Personal space is the distance that you keep between yourself and another person. It varies widely between cultures.
- In the United States, many people prefer to keep one to two meters’ space between friends and family members, and up to three meters between strangers and business associates. These preferences are similar in the United Kingdom, Norway, Germany, and other European countries.
- The personal space requirements of Saudi Arabians are much lower: they often stand very close to one another, even those they don’t know well.
- Chinese people and people from other Asian cultures are also typically used to less personal space than Westerners.

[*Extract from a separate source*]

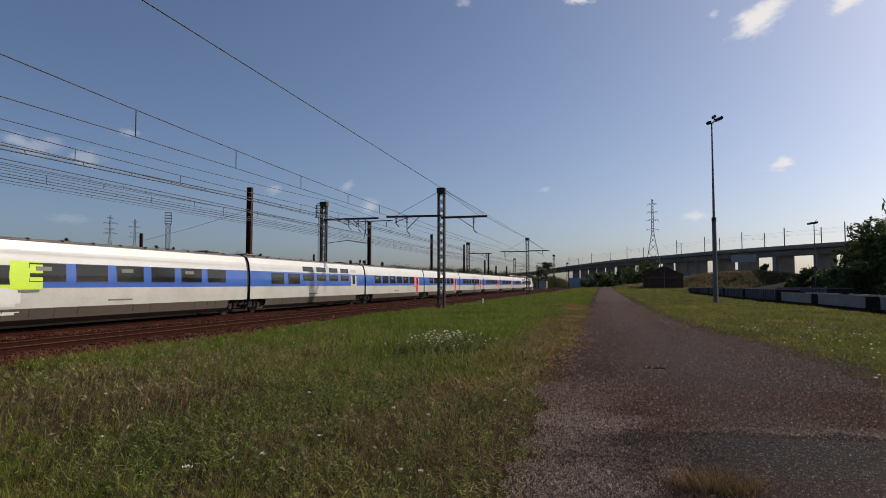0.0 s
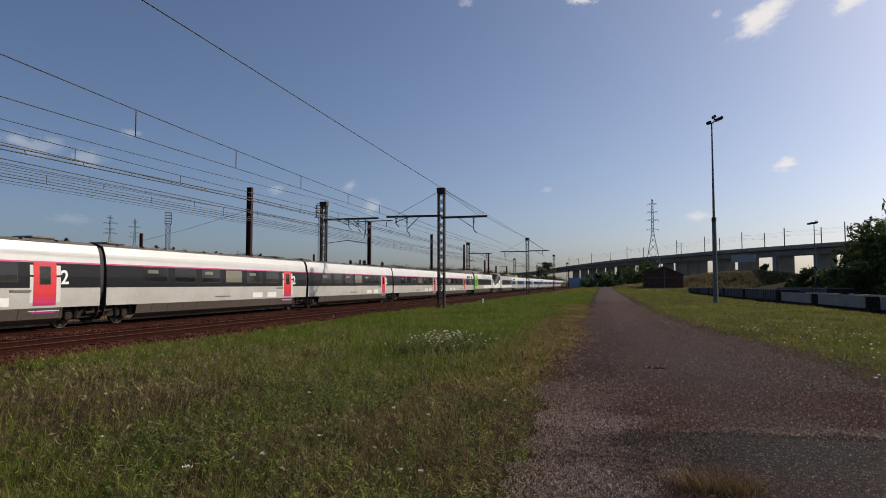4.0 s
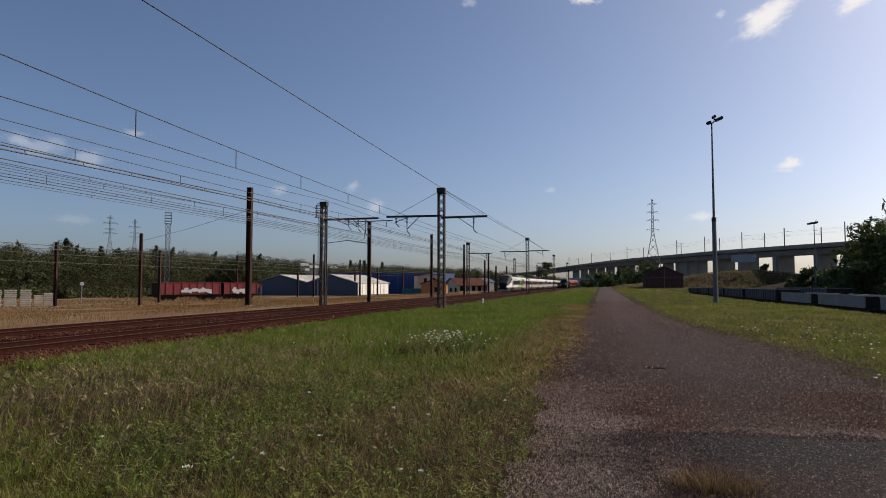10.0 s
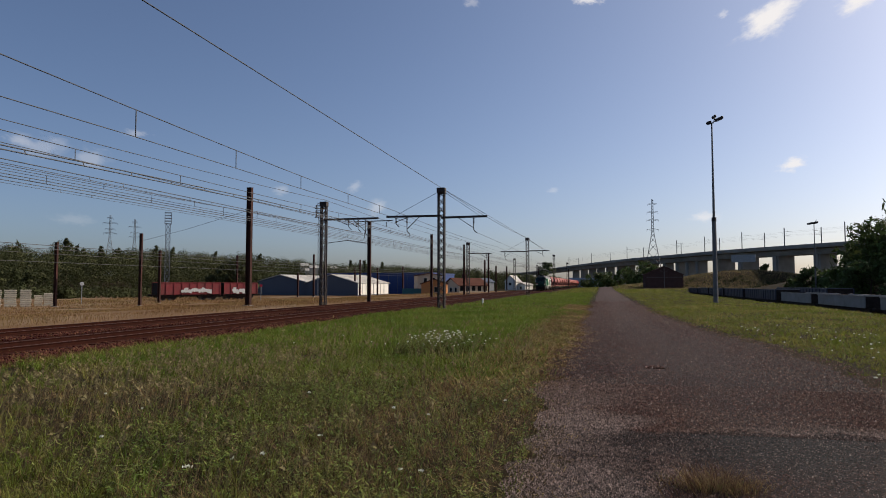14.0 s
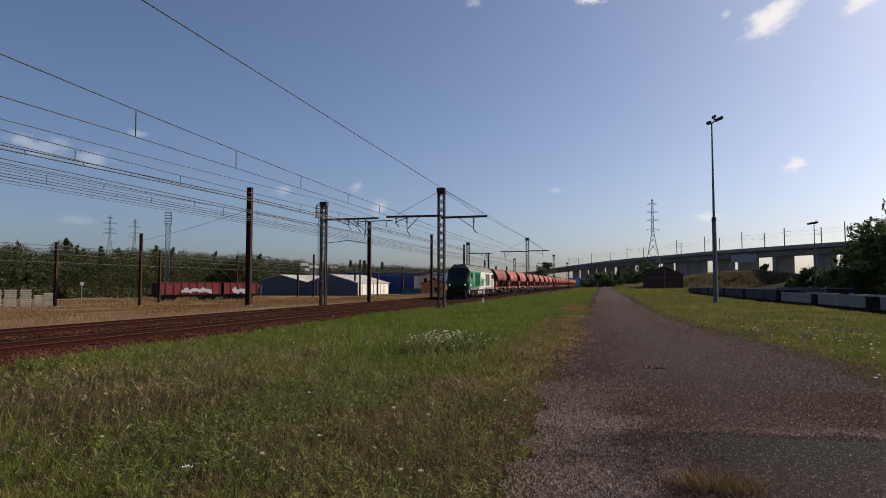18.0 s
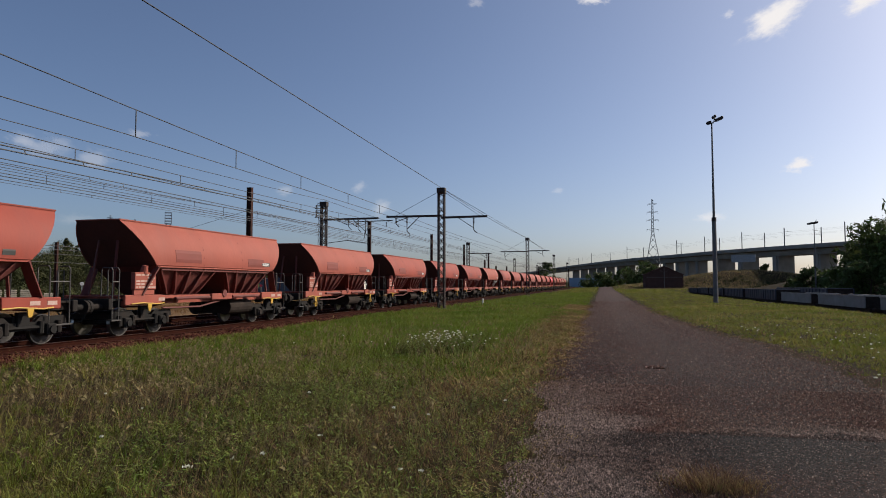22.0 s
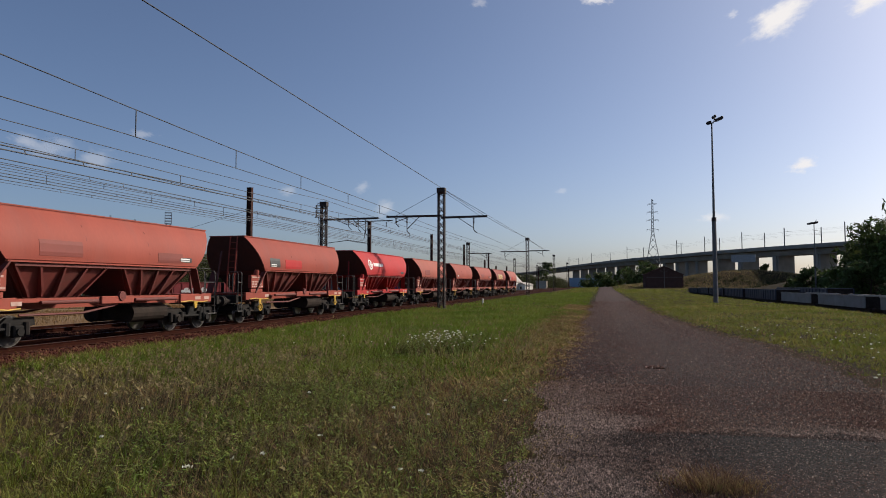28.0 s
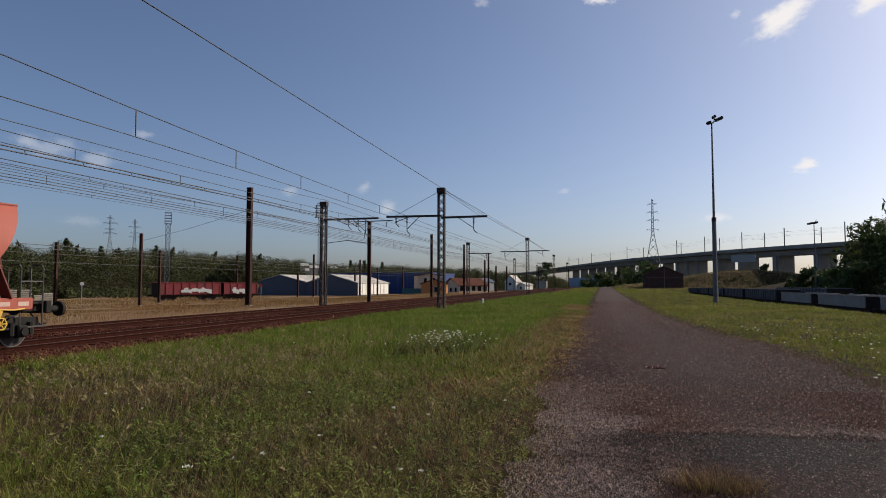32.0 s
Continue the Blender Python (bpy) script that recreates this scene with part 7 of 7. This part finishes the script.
def cloud_mat(seed, sx, sy, dens):
    m = bpy.data.materials.new("cloud_vapour")
    m.use_nodes = True
    N, L = m.node_tree.nodes, m.node_tree.links
    for n in list(N):
        N.remove(n)
    out = N.new("ShaderNodeOutputMaterial")
    tr_, em, mx = N.new("ShaderNodeBsdfTransparent"), N.new("ShaderNodeEmission"), N.new("ShaderNodeMixShader")
    em.inputs[0].default_value, em.inputs[1].default_value = (1.0, 0.97, 0.93, 1), 0.95
    tc = N.new("ShaderNodeTexCoord")
    mp = N.new("ShaderNodeMapping")
    mp.inputs["Location"].default_value = (seed * 3.7, seed * 1.9, seed)
    mp.inputs["Scale"].default_value = (2.2 * sx, 2.2 * sy, 1)
    mp.inputs["Rotation"].default_value = (0, 0, 0.5)
    L.new(tc.outputs["Generated"], mp.inputs[0])
    nz = N.new("ShaderNodeTexNoise")
    nz.inputs["Scale"].default_value, nz.inputs["Detail"].default_value, nz.inputs["Roughness"].default_value = 2.0, 9, 0.6
    L.new(mp.outputs[0], nz.inputs["Vector"])
    gr = N.new("ShaderNodeTexGradient")
    gr.gradient_type = "QUADRATIC_SPHERE"
    m2 = N.new("ShaderNodeMapping")
    m2.inputs["Location"].default_value, m2.inputs["Scale"].default_value = (-1, -1, 0), (2, 2, 0)
    L.new(tc.outputs["Generated"], m2.inputs[0])
    L.new(m2.outputs[0], gr.inputs[0])
    ad = N.new("ShaderNodeMath")
    ad.operation = "MULTIPLY_ADD"
    L.new(gr.outputs["Fac"], ad.inputs[0])
    ad.inputs[1].default_value = 0.9
    L.new(nz.outputs[0], ad.inputs[2])
    mr = N.new("ShaderNodeMapRange")
    mr.interpolation_type = "SMOOTHSTEP"
    mr.inputs[1].default_value, mr.inputs[2].default_value, mr.inputs[4].default_value = 0.72, 1.25, dens
    L.new(ad.outputs[0], mr.inputs[0])
    ed = N.new("ShaderNodeMath")
    ed.operation = "MULTIPLY"
    g2 = N.new("ShaderNodeMapRange")
    g2.inputs[2].default_value = 0.25
    L.new(gr.outputs["Fac"], g2.inputs[0])
    L.new(mr.outputs[0], ed.inputs[0])
    L.new(g2.outputs[0], ed.inputs[1])
    L.new(ed.outputs[0], mx.inputs[0])
    L.new(tr_.outputs[0], mx.inputs[1])
    L.new(em.outputs[0], mx.inputs[2])
    L.new(mx.outputs[0], out.inputs[0])
    return m


def cloud(b_, slope, w, h, seed, dens, turn=0.0, drift=34):
    """A far cloud sheet 3.4 km off; slope: its height over its distance."""
    d = 3400
    q = at(b_, d, 1.71 + slope * d)
    n = 6
    V = [((i / n - 0.5) * w, 0.04 * w * math.sin(i * 1.1 + j), (j / n - 0.5) * h) for j in range(n + 1) for i in range(n + 1)]
    F = [(j * (n + 1) + i, j * (n + 1) + i + 1, (j + 1) * (n + 1) + i + 1, (j + 1) * (n + 1) + i) for j in range(n) for i in range(n)]
    # the sheet lies in its own x and y, then is stood up
    V = [(x, z, y) for x, y, z in V]
    ob = raw("cloud", V, F, cloud_mat(seed, max(1, w / h) * 0.6, 1.0, dens))
    tagged(ob, "small white drifting cloud", "cloud", "clouds", "backdrop")
    m = Matrix.Translation(q) @ pose(0, 0, 0, 90, 0, b_) @ pose(0, 0, 0, 0, 0, turn)
    CLOUDS.append((ob, m, drift * 3400 / 1128 * math.cos(radians(b_)), -4 * 3.0))
    ob.matrix_basis = m


cloud(-12.77, 0.3812, 716, 313, 1, 0.95, 28)
cloud(-18.84, 0.3818, 490, 235, 2, 0.95, 15)
cloud(1.83, 0.4469, 452, 133, 3, 0.7, -5)
cloud(-14.04, 0.1674, 301, 157, 4, 0.85, 12)
cloud(-7.57, 0.0998, 301, 133, 5, 0.5, 0)
cloud(-9.25, 0.3967, 151, 94, 6, 0.35, 20)
cloud(46.77, 0.182, 490, 274, 7, 0.2, 0)
cloud(43.74, 0.1737, 414, 235, 8, 0.22, 0)
cloud(48.58, 0.191, 301, 157, 9, 0.2, 0)
cloud(40.59, 0.2145, 264, 102, 10, 0.22, 0)
cloud(20.73, 0.1222, 264, 196, 11, 0.3, 30)
cloud(22.75, 0.1527, 188, 157, 12, 0.22, 30)
cloud(29.12, 0.1449, 226, 133, 13, 0.2, 0)
cloud(5.0, 0.1469, 151, 78, 14, 0.2, 0)
cloud(44.76, 0.0884, 452, 118, 15, 0.1, 0)
cloud(12.29, 0.4509, 226, 118, 16, 0.25, 0)

# an insect darts past close to the eye
bug = thing("flying_insect", "tiny dark flying insect in the air", "insect")
bm = bm_()
bmesh.ops.create_icosphere(bm, subdivisions=2, radius=0.5, matrix=Matrix.Diagonal((0.0125, 0.005, 0.005, 1)))
part("body", bm, "black", bug)
for s in (1, -1):
    bm = bm_()
    bm.faces.new([bm.verts.new(p) for p in ((0.002, 0, 0.002), (-0.001, s * 0.006, 0.004), (-0.005, s * 0.005, 0.003), (-0.004, 0, 0.002))])
    part("wing", bm, "black", bug)


# ---- what moves ----


def motions():
    for ob, x, y, z, v, turn in TRAINS:
        walk(ob, [(t, pose(x, y + v * t, z, 0, 0, turn)) for t in (0, 16, 32)])
    for ob, m, dx, dz in CLOUDS:
        walk(ob, [(t, Matrix.Translation((dx * t / 32, 0, dz * t / 32)) @ m) for t in (0, 16, 32)])
    for_bug = [(t, Matrix.Translation((-0.367 - 0.02 - 3.81 * (t - 12) * 0.9695, 1.452 - 3.81 * (t - 12) * 0.245, 2.13 - 0.02 * (t - 12))) @ pose(0, 0, 0, 0, 0, 14.2)) for t in (0, 11, 13, 32)]
    walk(bug, for_bug)


motions()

It’s important to understand the personal space requirements of a different culture, so that you’re not perceived as rude (by standing too far away) or pushy (by standing too close).
Personal space also includes touching. In Mediterranean and South American cultures, touching is an important part of conversation and connecting. If you don’t touch others, you’ll be considered cold. However, in Eastern countries, touching is often considered taboo, and you’ll offend your colleagues if you even pat them on the back or touch their arm.
Cross-cultural awareness is an essential skill, regardless of whether you’re working overseas, leading a cross-cultural or virtual team, or dealing with a global customer base. Learn about the culture of the country where you’re doing business to avoid cultural mistakes, and to demonstrate respect and understanding.
Research key differences in decision making, relationships, dress, food, dining, and social etiquette before working with or traveling to a different culture. Your hosts will notice your efforts, and appreciate that you took the time to learn about their culture.